INSERT INTO points_of_sale (id, name, location)
VALUES (1000, N'Main Store',
geometry::STPointFromText('POINT (50 50)', 0));

You can later write queries against the table created above to answer business questions. For example, assume that you have a geometry variable that holds a polygon representing a given urban area. You can then write a query to retrieve from the database all points of sale that fall within the given urban area:

SELECT id, name
FROM points_of_sale
WHERE location. STIntersects(@urban_area) = 1;

At the same time, SQL Server 2008 provides new spatial indexing capabilities to speed up processing of queries involving spatial operations. As an example, the following statement would create an index on the table above:

CREATE SPATIAL INDEX SIndx_points_of_sale
   ON points_of_sale(location)
   WITH ( BOUNDING_BOX = ( 0, 0, 500, 500 ) );

The geometry data type works well for operations performed on instances spanning small areas. When operating on larger distances, you must take into account the curvature of the earth and this is when the geography data type comes into play. This is implemented as a separate CLR class. Even though the usage is very similar to that of the planar data type, methods invoked on the geodetic type operate on an ellipsoidal model of the earth.

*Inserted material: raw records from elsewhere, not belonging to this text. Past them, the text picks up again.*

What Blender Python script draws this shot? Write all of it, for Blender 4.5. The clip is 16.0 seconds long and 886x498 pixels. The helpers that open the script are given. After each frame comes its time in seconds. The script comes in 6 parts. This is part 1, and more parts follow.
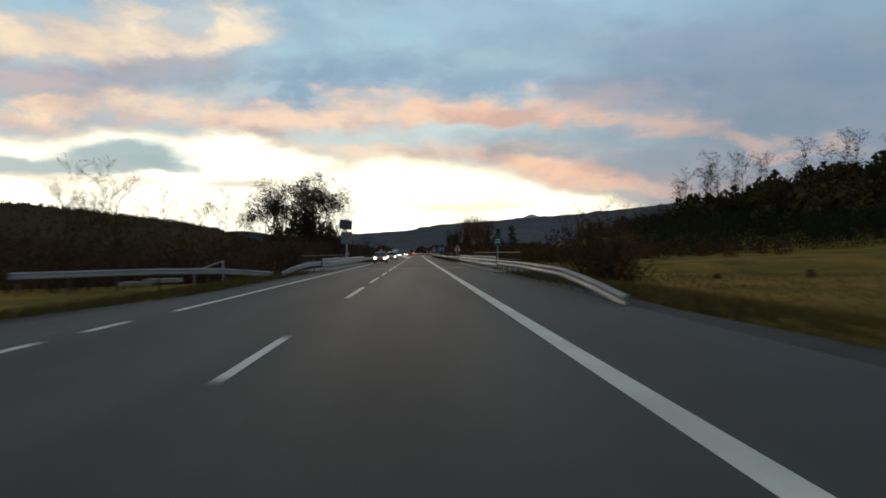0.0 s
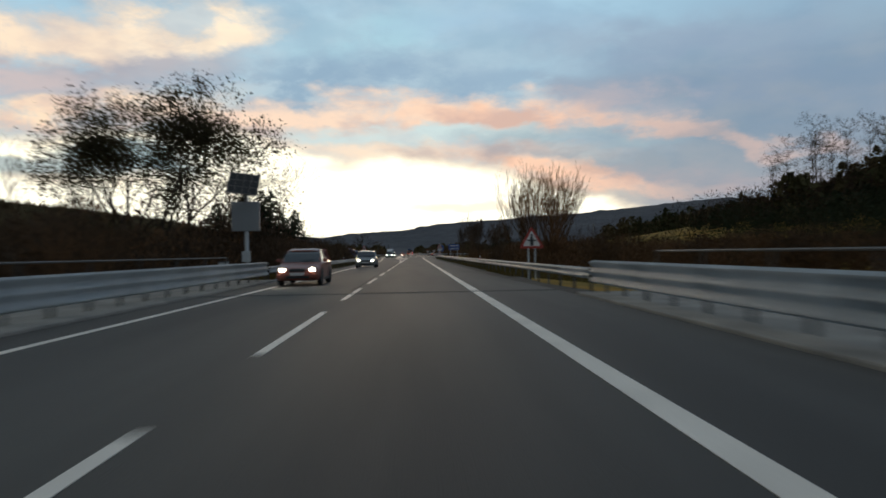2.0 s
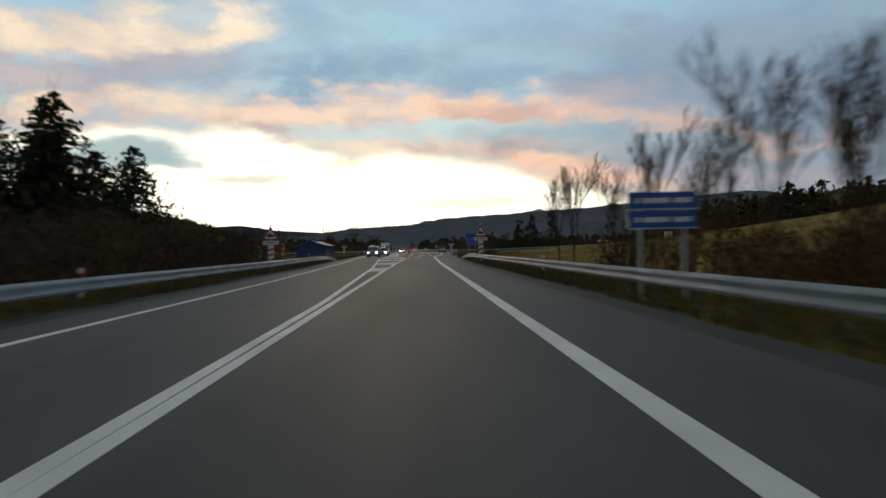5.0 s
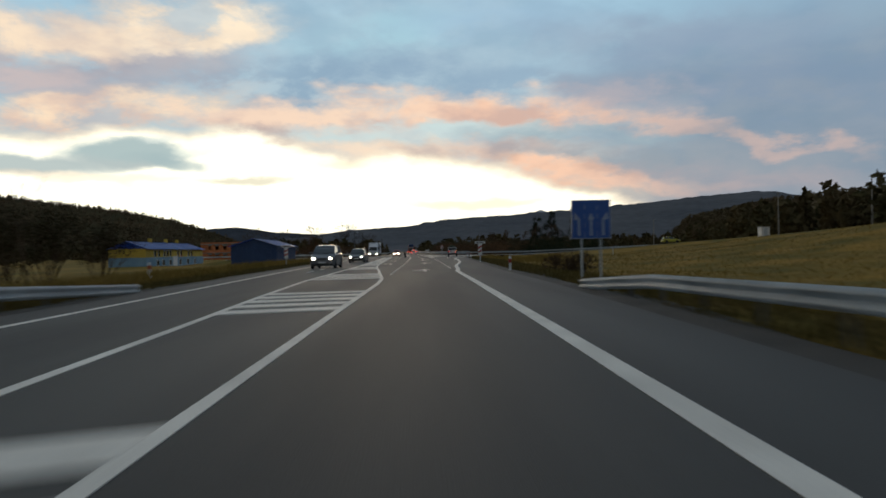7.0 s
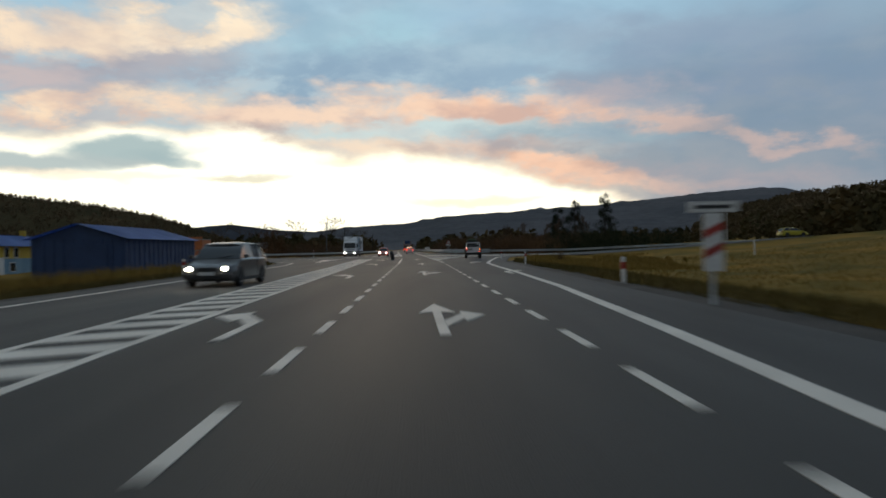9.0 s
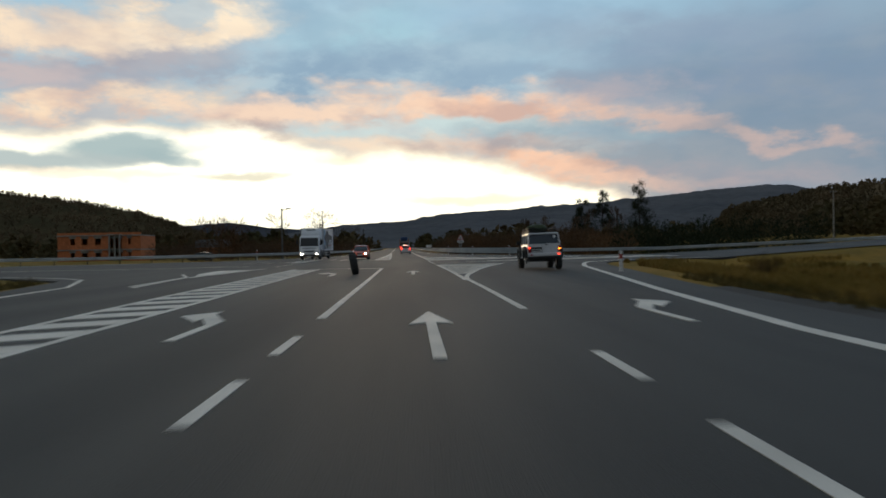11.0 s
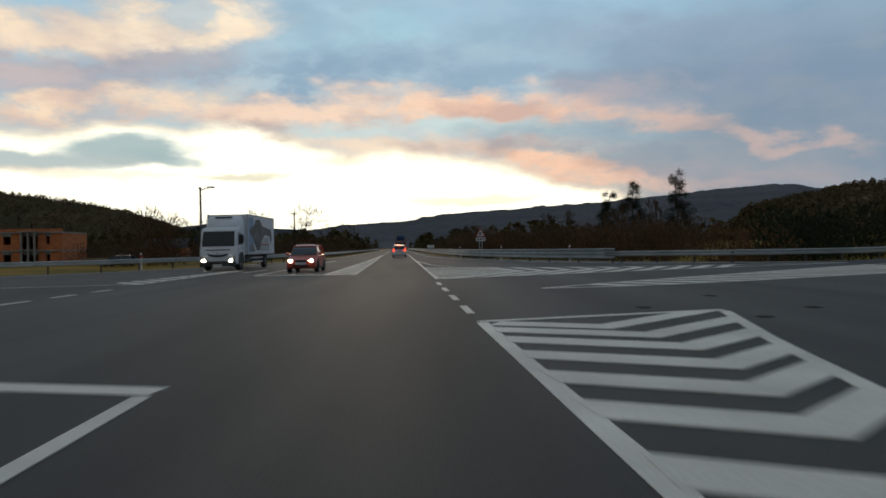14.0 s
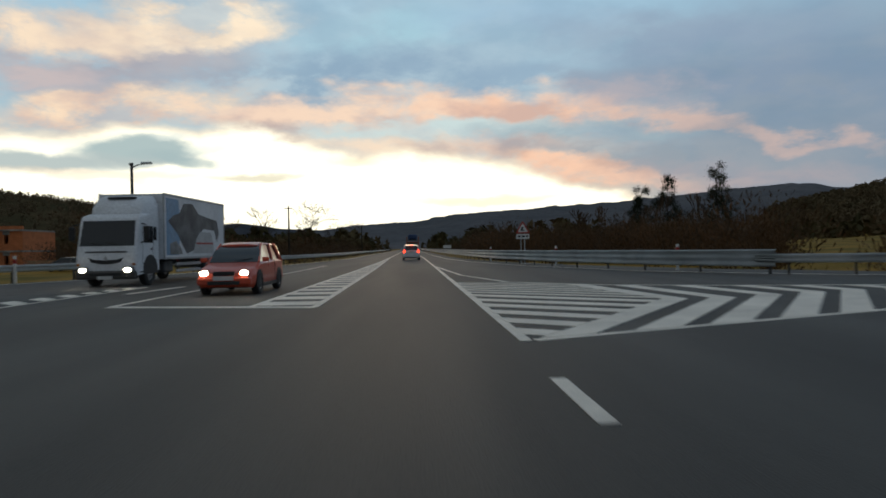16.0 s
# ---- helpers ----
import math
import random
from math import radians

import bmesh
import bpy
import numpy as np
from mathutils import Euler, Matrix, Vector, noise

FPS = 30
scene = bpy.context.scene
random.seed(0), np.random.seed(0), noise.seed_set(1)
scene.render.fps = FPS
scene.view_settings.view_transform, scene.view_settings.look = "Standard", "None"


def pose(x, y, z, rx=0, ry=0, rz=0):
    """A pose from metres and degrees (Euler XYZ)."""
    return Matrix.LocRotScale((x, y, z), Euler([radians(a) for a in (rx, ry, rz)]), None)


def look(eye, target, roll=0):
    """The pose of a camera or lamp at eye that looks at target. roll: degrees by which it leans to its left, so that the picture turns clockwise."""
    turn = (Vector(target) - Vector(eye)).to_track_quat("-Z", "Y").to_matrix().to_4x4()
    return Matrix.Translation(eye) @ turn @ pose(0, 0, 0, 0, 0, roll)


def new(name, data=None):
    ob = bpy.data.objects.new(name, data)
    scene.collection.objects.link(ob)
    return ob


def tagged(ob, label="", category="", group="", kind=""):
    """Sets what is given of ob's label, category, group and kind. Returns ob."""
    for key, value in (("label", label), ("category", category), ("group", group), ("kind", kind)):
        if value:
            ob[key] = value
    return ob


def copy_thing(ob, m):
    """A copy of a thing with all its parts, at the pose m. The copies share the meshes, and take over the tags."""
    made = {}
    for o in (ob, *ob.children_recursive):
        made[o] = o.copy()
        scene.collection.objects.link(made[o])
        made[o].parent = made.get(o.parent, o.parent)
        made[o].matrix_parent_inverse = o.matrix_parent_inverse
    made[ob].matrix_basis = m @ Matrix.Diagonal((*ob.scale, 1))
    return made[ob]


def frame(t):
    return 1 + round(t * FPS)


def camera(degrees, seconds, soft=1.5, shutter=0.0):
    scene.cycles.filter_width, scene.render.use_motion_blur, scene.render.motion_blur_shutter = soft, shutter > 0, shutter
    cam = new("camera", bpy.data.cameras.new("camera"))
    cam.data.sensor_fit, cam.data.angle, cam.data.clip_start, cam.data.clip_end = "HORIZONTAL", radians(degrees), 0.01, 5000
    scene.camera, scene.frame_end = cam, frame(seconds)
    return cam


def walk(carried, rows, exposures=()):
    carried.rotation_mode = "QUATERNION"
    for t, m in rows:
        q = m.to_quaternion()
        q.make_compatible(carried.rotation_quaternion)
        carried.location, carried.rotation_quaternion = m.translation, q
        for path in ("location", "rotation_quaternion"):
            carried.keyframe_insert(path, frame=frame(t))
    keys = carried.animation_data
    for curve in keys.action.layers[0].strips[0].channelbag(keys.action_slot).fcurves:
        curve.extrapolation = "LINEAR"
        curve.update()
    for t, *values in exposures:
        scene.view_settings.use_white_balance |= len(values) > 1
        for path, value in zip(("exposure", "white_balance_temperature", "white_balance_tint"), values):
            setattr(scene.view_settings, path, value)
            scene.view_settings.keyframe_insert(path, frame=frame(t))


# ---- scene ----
import itertools

cam = camera(66.8, 16.0, soft=1.7, shutter=0.55)

# seconds, x, y, heading right of the road, tilt up
PATH = [
    (0, 0.10, -67.00, 2.27, 0.31), (0.5, 0.10, -53.00, 2.30, 0.18), (1, 0.11, -39.00, 2.29, 0.12), (1.5, 0.07, -25.00, 2.34, 0.23),
    (2, 0.09, -11.00, 2.40, 0.32), (2.5, 0.09, 3.00, 2.49, 0.12), (3, 0.14, 17.00, 2.34, 0.10), (3.5, 0.12, 31.00, 2.20, 0.20),
    (4, 0.21, 45.00, 2.03, -0.10), (5.25, 0.22, 79.60, 1.98, -0.03), (6.5, 0.24, 113.00, 1.93, 0.03), (7, 0.03, 126.00, 2.00, 0.12),
    (7.5, -0.01, 138.80, 2.07, 0.11), (8, -0.06, 151.50, 2.11, -0.03), (8.5, -0.01, 164.00, 2.05, -0.13), (9, 0.10, 176.50, 2.15, -0.08),
    (10.25, 0.18, 204.20, 2.19, -0.17), (11.5, 0.25, 223.98, 2.23, -0.26), (12, 0.31, 230.01, 2.32, -0.27), (12.5, 0.32, 235.44, 2.48, -0.28),
    (13, 0.45, 239.79, 2.65, -0.17), (13.5, 0.51, 244.14, 2.51, -0.20), (14, 0.48, 248.34, 2.16, -0.19), (14.5, 0.38, 252.49, 1.76, -0.20),
    (15, 0.26, 256.58, 1.47, -0.15), (15.5, 0.18, 260.40, 1.26, -0.20), (16, 0.01, 264.43, 1.17, -0.14)]
EYE_HEIGHT, LEAN = 1.162, -1.05


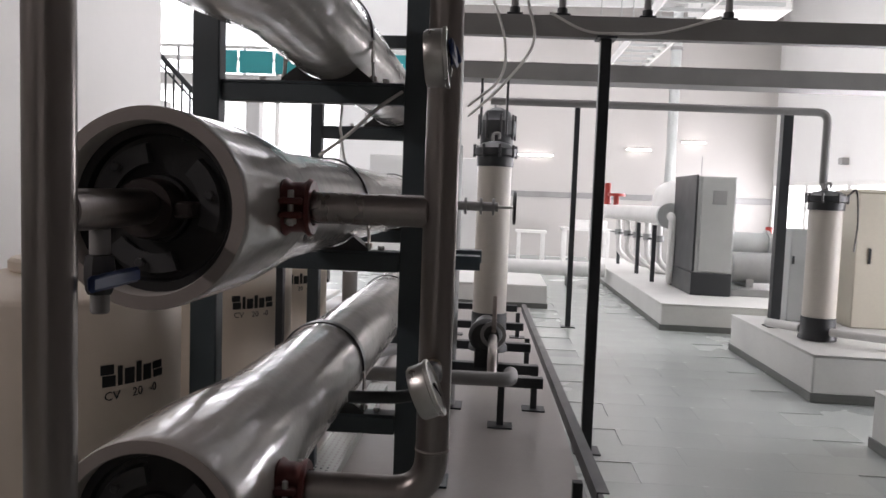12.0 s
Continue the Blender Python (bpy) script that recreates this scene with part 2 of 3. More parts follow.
def angle_iron(a, b, w, h, t, spin=0.0, bm=None):
    bm = bm or bmesh.new()
    d = (Vector(b) - Vector(a)).length
    m = Matrix.Translation(a) @ turn_to(a, b) @ Matrix.Rotation(radians(spin), 4, "Z")
    outline = [(0, 0), (w, 0), (w, t), (t, t), (t, h), (0, h)]
    low = [bm.verts.new(m @ Vector((x, y, 0))) for x, y in outline]
    high = [bm.verts.new(m @ Vector((x, y, d))) for x, y in outline]
    for k in range(6):
        j = (k + 1) % 6
        bm.faces.new((low[k], low[j], high[j], high[k]))
    for ring in (low, high):
        for ids in ((0, 1, 2, 3), (0, 3, 4, 5)):
            bm.faces.new([ring[i] for i in ids])
    return bm


def letters(text, size, thick, m, name, mat, parent):
    """Raised lettering with the built-in font, as one mesh."""
    cu = bpy.data.curves.new(name, "FONT")
    cu.body, cu.size, cu.extrude, cu.align_x, cu.align_y, cu.resolution_u = text, size, thick, "CENTER", "CENTER", 2
    tmp = bpy.data.objects.new("tmp_letters", cu)
    scene.collection.objects.link(tmp)
    dg = bpy.context.evaluated_depsgraph_get()
    me = bpy.data.meshes.new_from_object(tmp.evaluated_get(dg))
    bpy.data.objects.remove(tmp)
    me.name = name
    me.materials.clear()
    me.materials.append(mat)
    me.transform(Matrix.Translation(-parent.location) @ m)
    ob = new(name, me)
    ob.parent = parent
    return ob



# ---- the building ----
LW = -2.575     # face of the wall beside the rack
solid("floor", box(-8, 6.85, -4.7, 17.1, -0.2, -0.004, 0), FLOOR, "grey-green painted concrete plant room floor", "floor", kind="structure")
# A patch darker and warmer than the floor around it.
solid("floor_under_rack", box(-1.5, 0.985, 0.9, 9.0, -0.0038, -0.0005, 0), UNDER, "darker warm grey floor patch under rack and skid", "floor", kind="structure")
solid("wall_west", box(LW - 0.25, LW, -4.7, 6.02, -0.004, 5.9, 0), WALL, "smooth white painted wall beside the rack", "wall", kind="structure")
solid("wall_south", box(LW, 1.0, -4.75, -4.5, -0.004, 5.9, 0), WALL, "white painted end wall behind the rack", "wall", kind="structure")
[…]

Leveraging the integration of the CLR into the database engine, SQL Server 2008 introduces spatial data support, which will make development of location-aware applications become mainstream.

Hierarchical Identifiers

SQL Server 2008 introduces the HierarchyId type, designed to make it easier to store and query hierarchical data. Hierarchical data is defined as a set of data items related to one another by hierarchical relationships-relationships where one item of data is the parent of another item. Common examples include: an organizational structure, a hierarchical file system, a set of tasks in a project, a taxonomy of language terms, a single-inheritance type hierarchy, part-subpart relationships, and a graph of links among Web pages.

Consider the example organizational hierarchy in Figure 3.

Figure 3: An organizational hierarchy.

The number sequence indicated at the upper-right corner of every box represents a hierarchical identifier for the corresponding department. One could model this organization using the following table and index:

CREATE TABLE organization (
node hierarchyid primary key clustered,
level as node.GetLevel() persisted,
empid int unique,
name nvarchar(100)
…
)
CREATE UNIQUE INDEX org_idx ON organization
(level, node)

Inserting the CEO record:

INSERT organization (node, empid, name) VALUES
(hierarchyid::GetRoot(), 123, 'Frank Smith')

Adding an employee reporting to a manager:

CREATE PROC AddEmp (@mgrid int, @empid int, @name
                    nvarchar(100) ) AS BEGIN
   DECLARE @mnode hierarchyid, @lc hierarchyid
   SELECT @mnode = node FROM organization WHERE
                   empid = @mgrid
   BEGIN TRANSACTION
      SELECT @lc = max(node) FROM organization
      WHERE @mnode = node.GetAncestor(1)
      INSERT organization (node, empid, name)
VALUES (@mnode.GetDescendant(@lc, NULL), @empid,
        @name)
   COMMIT
END

Microsoft implemented the HierarchyId built-in SQL scalar type as a CLR UDT. Table 1 lists some of the key methods exposed by this type.

You can expect that this new data type will enable the efficient implementation of applications that access hierarchically organized data.

Summary

SQL Server 2008 builds on the CLR integration and scalar data type extensibility foundation laid out in SQL Server 2005. Microsoft has extended the UDT capabilities by allowing UDTs of size up to 2 GB. The SQL Server team have also illustrated two new capabilities-the spatial data type framework and the hierarchical id-built on the scalar UDT extensibility mechanism introduced in SQL Server 2005. These new capabilities will significantly enhance the kinds of applications supported by SQL Server. Other capabilities not described in this paper include often-requested enhancements such as the support for INullable<T> for describing parameters to functions and procedures and table-valued parameters.